Le SANA compte sous son aile un intervenant Ici-Santé et Ici-Scolaire qui s’occupent d’inscrire les enfants dans les écoles et de leur expliquer le fonctionnement, aux enfants et aux parents. Ici-Santé s’occupe de faire tous les liens avec les services de santé et les examens auxquels se soumettre. Il y a aussi des familles de jumelage qui s’occupent de les accompagner, en plus d’une banque d’interprètes pour assurer les discussions et la traduction.

Vendre Trois-Rivières

De son propre aveu, celui qui est arrivé ici le 19 mai 2000 depuis la Colombie confie que le SANA aime bien vanter les bienfaits d’habiter à Trois-Rivières.

«On leur explique qu’on a beaucoup de temps à Trois-Rivières, car on a beaucoup moins d’embouteillages dans nos déplacements. Je me rappelle cette mère, à Montréal, qui passait deux heures par jours dans le transport en commun. On parle de dix heures par semaine et de 40 heures par mois.

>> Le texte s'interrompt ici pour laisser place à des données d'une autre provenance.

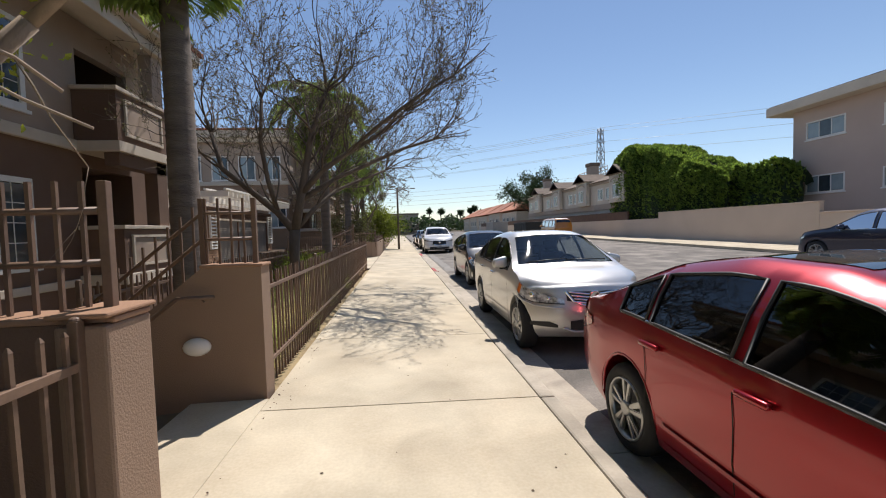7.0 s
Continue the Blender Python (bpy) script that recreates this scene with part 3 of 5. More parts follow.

Je lui ai dit ‘’Si je vous donne ces 40 heures-là pour passer du temps avec vos amis et votre famille, ça vous convient?’’ C’est ça la qualité de vie qu’offre Trois-Rivières», raconte-t-il.

Pour les travailleurs qualifiés qui viennent s’installer en sol trifluvien, des séances d’informations appelées Les premières démarches d’installation sont offertes.

«On va les informer de ce qui les attend et on va communiquer avec notre partenaire en employabilité Stratégie Carrière et eux vont les orienter vers un emploi. Dans ces cas-là, au moins une personne dans la famille doit parler français et généralement, c’est le demandeur principal et il est prêt à intégrer le marché travail. S’il arrive avec sa famille, on va les aider à s’installer et à trouver une école et un logement, comme c’est le cas pour les réfugiés.»

«Souvent, on voit des familles pendant trois ou quatre mois et ensuite, on ne les voit plus. Nous allons ensuite chercher l’information à savoir où elles en sont rendues et comment ça se passe dans la famille? La plupart du temps, un des deux parents, ou encore les deux se sont trouvé un travail, ou un des deux parents s’est trouvé un travail et l’autre est retourné à l’école. On va les rappeler plus tard pour qu’elles sachent qu’on est toujours-là pour eux», conclut-il.